_REQUIREMENTS_
Can you pull out each line of the data below that includes the word "Blender"?

Records with scene code
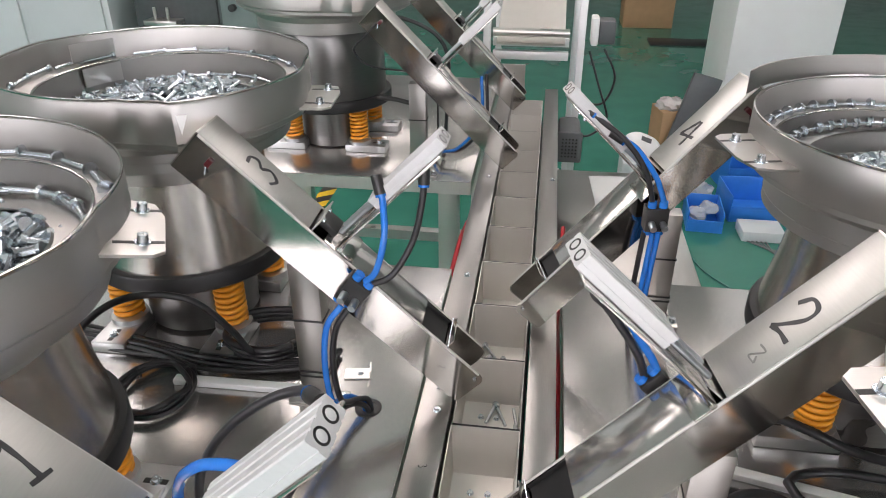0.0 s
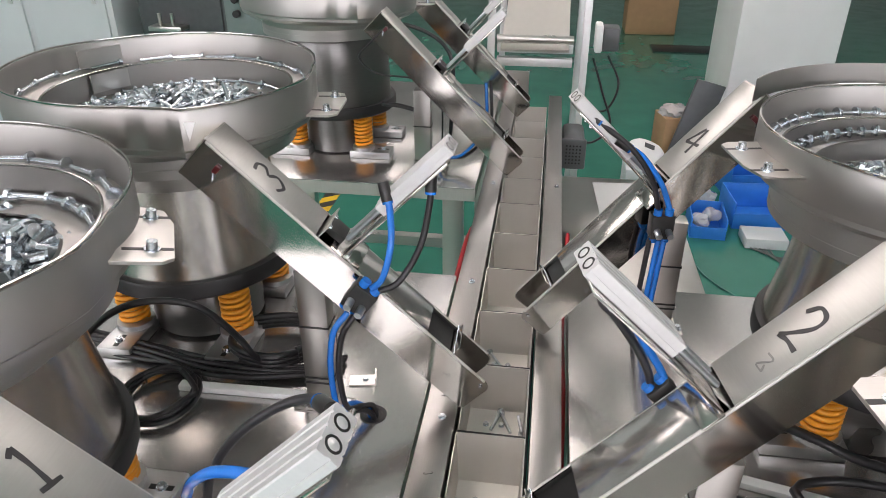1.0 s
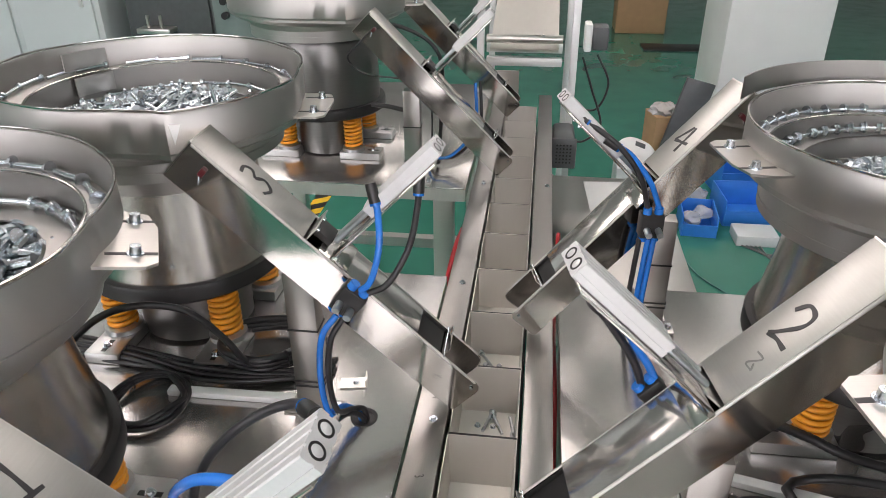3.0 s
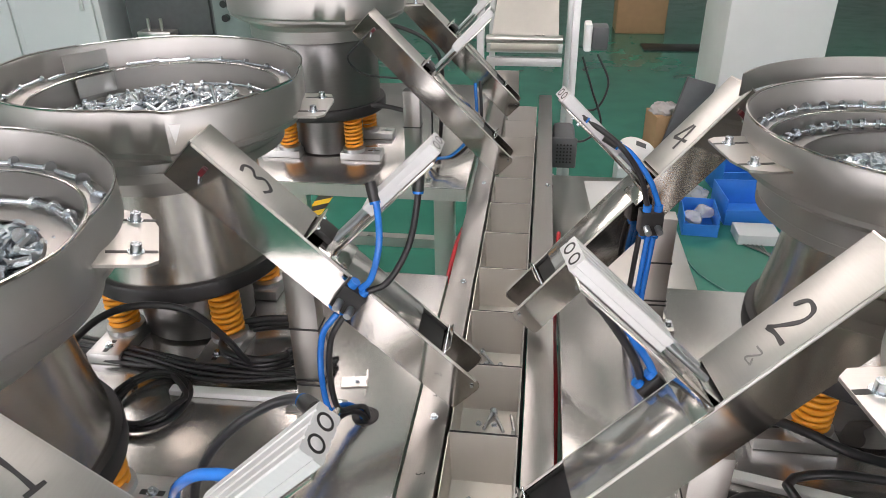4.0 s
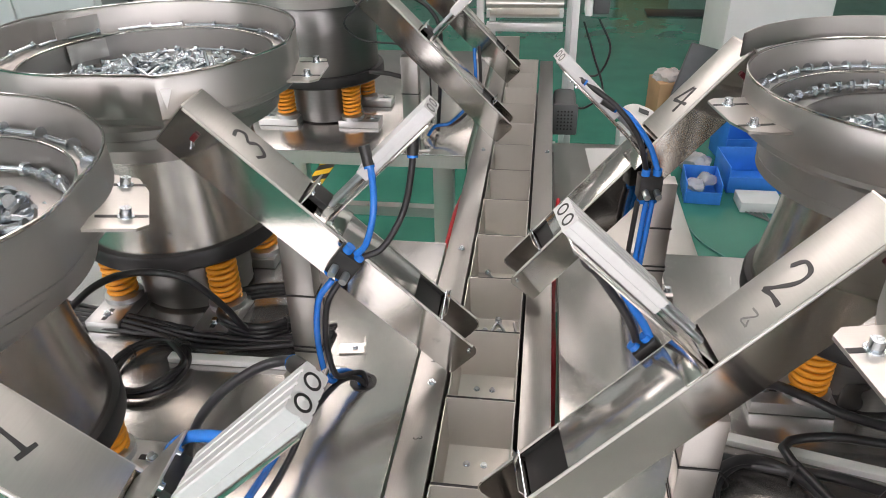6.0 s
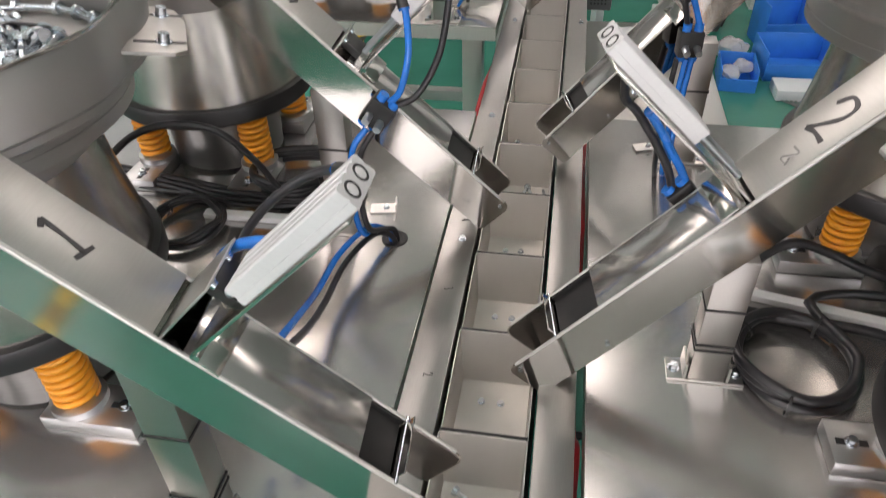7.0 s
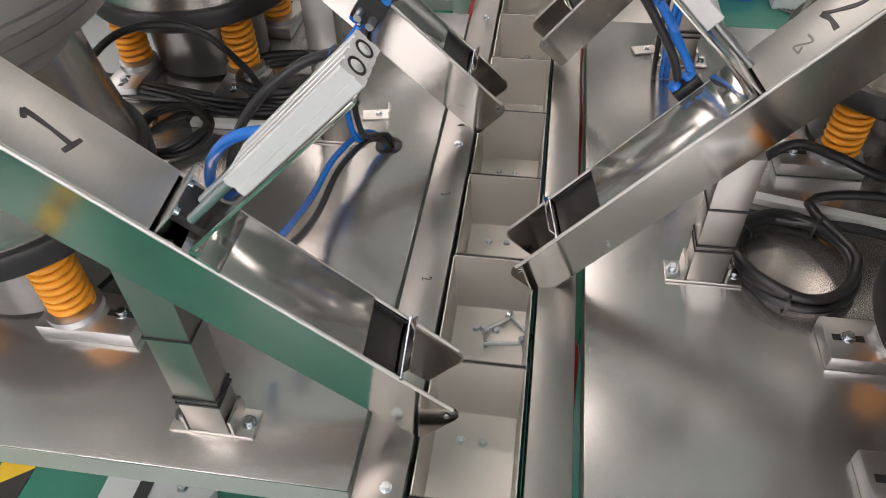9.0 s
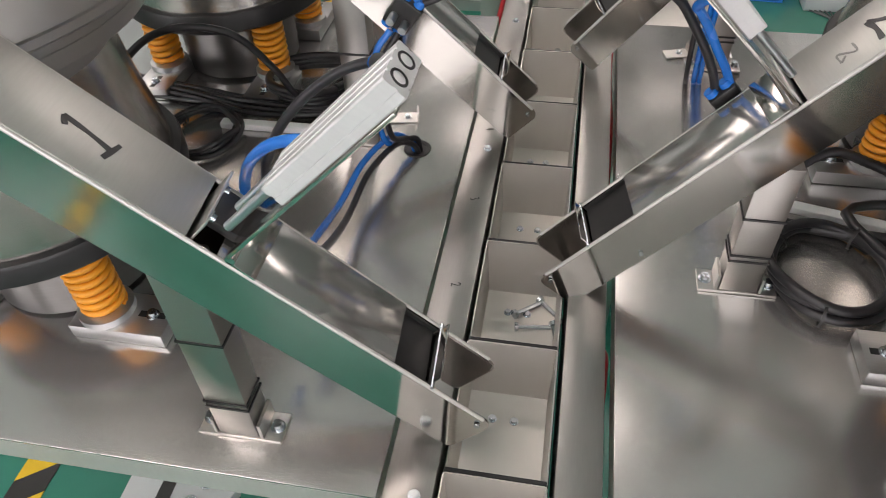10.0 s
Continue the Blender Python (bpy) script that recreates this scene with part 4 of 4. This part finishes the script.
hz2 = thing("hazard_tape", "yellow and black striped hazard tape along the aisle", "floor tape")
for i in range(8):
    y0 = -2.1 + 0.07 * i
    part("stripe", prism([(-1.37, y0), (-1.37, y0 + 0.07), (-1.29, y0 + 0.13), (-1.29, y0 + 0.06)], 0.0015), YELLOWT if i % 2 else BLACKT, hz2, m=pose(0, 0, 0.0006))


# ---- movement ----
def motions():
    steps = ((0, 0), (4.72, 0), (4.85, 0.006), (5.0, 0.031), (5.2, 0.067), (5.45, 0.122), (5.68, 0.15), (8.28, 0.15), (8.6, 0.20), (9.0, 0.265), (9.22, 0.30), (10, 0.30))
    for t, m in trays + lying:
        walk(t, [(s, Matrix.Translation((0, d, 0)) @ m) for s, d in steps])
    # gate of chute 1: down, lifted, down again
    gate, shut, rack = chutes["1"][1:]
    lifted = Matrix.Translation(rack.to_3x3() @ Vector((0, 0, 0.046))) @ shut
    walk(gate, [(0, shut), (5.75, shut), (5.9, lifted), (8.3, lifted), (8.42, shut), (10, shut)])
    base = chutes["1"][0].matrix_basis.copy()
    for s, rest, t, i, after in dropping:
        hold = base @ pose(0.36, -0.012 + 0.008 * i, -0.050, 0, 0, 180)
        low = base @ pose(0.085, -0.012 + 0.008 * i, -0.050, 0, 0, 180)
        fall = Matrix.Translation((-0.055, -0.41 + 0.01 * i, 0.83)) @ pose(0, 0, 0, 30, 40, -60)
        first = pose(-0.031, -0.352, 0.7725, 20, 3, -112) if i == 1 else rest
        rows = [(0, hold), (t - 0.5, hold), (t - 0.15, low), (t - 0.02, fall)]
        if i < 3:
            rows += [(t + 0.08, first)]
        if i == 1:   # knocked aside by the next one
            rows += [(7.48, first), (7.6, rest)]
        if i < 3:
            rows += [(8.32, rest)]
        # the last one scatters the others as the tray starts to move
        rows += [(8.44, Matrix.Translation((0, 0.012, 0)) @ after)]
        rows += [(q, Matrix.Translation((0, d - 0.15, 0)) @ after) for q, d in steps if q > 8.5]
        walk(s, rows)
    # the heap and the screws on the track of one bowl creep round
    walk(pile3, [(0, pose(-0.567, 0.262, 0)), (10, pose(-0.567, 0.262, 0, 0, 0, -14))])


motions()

==

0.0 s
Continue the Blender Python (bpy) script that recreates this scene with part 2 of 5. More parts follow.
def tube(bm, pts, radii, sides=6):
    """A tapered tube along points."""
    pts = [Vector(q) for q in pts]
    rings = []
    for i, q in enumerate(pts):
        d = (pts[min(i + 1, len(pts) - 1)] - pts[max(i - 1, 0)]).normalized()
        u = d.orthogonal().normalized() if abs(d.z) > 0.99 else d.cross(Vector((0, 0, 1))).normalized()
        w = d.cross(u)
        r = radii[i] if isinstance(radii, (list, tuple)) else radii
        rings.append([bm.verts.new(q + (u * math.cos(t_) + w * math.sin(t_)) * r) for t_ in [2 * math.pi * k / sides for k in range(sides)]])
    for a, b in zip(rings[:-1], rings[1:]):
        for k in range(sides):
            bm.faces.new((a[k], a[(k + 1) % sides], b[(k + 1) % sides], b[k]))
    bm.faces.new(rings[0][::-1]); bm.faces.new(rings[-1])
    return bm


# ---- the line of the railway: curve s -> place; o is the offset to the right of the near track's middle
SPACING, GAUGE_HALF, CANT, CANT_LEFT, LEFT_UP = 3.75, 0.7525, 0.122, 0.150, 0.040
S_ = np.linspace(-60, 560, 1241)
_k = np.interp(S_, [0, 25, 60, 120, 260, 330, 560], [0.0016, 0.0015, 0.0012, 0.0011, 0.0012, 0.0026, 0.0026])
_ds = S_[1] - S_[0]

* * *

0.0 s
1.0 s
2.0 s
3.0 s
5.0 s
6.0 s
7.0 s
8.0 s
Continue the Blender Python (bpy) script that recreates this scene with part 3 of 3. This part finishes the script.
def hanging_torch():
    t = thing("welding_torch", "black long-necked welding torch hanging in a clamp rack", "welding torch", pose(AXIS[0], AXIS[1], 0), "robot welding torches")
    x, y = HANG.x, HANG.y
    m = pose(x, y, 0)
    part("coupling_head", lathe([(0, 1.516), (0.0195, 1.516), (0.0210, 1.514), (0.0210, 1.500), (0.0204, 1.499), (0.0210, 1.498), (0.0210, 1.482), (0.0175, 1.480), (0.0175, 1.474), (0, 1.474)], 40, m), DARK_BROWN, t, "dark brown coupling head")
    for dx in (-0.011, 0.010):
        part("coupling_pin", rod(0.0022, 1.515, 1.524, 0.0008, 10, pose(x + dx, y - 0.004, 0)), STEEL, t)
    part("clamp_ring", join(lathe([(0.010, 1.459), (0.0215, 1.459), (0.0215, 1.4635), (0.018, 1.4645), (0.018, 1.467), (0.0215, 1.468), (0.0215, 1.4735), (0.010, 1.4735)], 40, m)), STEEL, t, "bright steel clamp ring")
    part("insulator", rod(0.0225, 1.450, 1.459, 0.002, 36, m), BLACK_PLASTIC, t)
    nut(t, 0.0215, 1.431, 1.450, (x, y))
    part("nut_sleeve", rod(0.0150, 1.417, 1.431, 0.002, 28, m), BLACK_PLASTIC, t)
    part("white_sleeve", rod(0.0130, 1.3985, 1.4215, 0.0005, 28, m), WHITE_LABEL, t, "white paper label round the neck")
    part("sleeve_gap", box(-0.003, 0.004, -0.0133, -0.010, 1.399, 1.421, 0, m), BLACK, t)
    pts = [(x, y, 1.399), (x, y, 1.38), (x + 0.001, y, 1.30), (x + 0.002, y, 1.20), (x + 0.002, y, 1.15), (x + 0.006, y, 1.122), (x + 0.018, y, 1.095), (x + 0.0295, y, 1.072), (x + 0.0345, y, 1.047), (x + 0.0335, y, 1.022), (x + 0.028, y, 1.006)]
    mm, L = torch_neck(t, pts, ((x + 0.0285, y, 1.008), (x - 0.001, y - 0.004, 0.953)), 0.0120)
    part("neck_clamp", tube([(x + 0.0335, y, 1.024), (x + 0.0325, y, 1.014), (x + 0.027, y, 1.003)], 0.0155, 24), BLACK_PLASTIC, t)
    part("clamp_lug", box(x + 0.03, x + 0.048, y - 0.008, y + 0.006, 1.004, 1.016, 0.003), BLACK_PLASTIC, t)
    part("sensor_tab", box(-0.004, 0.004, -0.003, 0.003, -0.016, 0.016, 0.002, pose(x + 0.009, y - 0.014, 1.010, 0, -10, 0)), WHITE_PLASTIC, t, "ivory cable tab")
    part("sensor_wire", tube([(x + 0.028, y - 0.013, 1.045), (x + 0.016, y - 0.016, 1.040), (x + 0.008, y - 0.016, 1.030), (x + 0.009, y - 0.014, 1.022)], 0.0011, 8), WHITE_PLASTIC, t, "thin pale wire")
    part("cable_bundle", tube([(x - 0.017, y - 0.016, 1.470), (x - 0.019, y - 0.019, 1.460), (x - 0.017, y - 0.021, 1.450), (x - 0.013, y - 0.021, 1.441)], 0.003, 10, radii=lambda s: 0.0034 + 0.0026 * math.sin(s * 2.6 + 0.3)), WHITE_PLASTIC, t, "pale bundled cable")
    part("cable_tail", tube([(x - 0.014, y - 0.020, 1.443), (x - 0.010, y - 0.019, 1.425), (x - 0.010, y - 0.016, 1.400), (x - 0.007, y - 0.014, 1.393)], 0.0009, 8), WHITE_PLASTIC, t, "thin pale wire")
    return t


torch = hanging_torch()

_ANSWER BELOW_
Continue the Blender Python (bpy) script that recreates this scene with part 4 of 4. This part finishes the script.
Continue the Blender Python (bpy) script that recreates this scene with part 2 of 5. More parts follow.
Continue the Blender Python (bpy) script that recreates this scene with part 3 of 3. This part finishes the script.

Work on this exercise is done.